• _Task to carry out_: Extract every line of the material that holds the string "Euler".
··· Information supplied
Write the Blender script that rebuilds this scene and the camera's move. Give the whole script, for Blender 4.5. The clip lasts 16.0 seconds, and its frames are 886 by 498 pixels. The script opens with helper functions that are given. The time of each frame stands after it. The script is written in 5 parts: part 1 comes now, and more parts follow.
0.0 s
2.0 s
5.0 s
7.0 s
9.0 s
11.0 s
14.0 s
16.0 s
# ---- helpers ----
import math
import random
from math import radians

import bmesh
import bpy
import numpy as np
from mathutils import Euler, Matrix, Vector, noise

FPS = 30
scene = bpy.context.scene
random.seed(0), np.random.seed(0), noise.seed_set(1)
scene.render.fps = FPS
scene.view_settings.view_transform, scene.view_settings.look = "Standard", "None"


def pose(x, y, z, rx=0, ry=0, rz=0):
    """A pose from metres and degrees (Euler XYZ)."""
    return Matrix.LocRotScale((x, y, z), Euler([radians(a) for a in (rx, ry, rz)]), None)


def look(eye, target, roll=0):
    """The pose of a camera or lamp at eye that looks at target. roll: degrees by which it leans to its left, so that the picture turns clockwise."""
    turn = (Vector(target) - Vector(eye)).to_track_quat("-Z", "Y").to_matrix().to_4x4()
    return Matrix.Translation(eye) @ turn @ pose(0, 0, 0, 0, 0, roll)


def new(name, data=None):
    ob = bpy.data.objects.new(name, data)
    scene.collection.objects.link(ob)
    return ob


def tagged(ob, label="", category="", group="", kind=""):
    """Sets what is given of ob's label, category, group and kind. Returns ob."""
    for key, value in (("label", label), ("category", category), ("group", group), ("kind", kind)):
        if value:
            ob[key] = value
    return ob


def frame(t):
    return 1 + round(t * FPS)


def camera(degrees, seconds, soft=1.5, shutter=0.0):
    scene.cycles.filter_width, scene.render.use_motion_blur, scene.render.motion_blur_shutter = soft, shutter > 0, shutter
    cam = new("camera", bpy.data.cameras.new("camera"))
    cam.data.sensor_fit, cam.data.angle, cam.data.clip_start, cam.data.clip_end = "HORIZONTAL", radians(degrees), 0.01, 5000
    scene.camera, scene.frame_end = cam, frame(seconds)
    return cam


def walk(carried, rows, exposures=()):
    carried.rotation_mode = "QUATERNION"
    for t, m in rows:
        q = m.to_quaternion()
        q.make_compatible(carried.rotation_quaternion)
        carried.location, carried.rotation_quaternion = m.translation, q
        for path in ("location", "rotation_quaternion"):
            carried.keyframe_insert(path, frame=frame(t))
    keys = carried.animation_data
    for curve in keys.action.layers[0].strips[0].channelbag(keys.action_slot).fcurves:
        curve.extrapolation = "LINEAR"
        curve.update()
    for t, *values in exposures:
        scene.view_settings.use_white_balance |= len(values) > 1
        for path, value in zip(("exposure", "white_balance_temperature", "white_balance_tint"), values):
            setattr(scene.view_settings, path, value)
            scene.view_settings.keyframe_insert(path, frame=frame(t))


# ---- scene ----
······
• _Exercise output_:
from mathutils import Euler, Matrix, Vector, noise
    """A pose from metres and degrees (Euler XYZ)."""
    return Matrix.LocRotScale((x, y, z), Euler([radians(a) for a in (rx, ry, rz)]), None)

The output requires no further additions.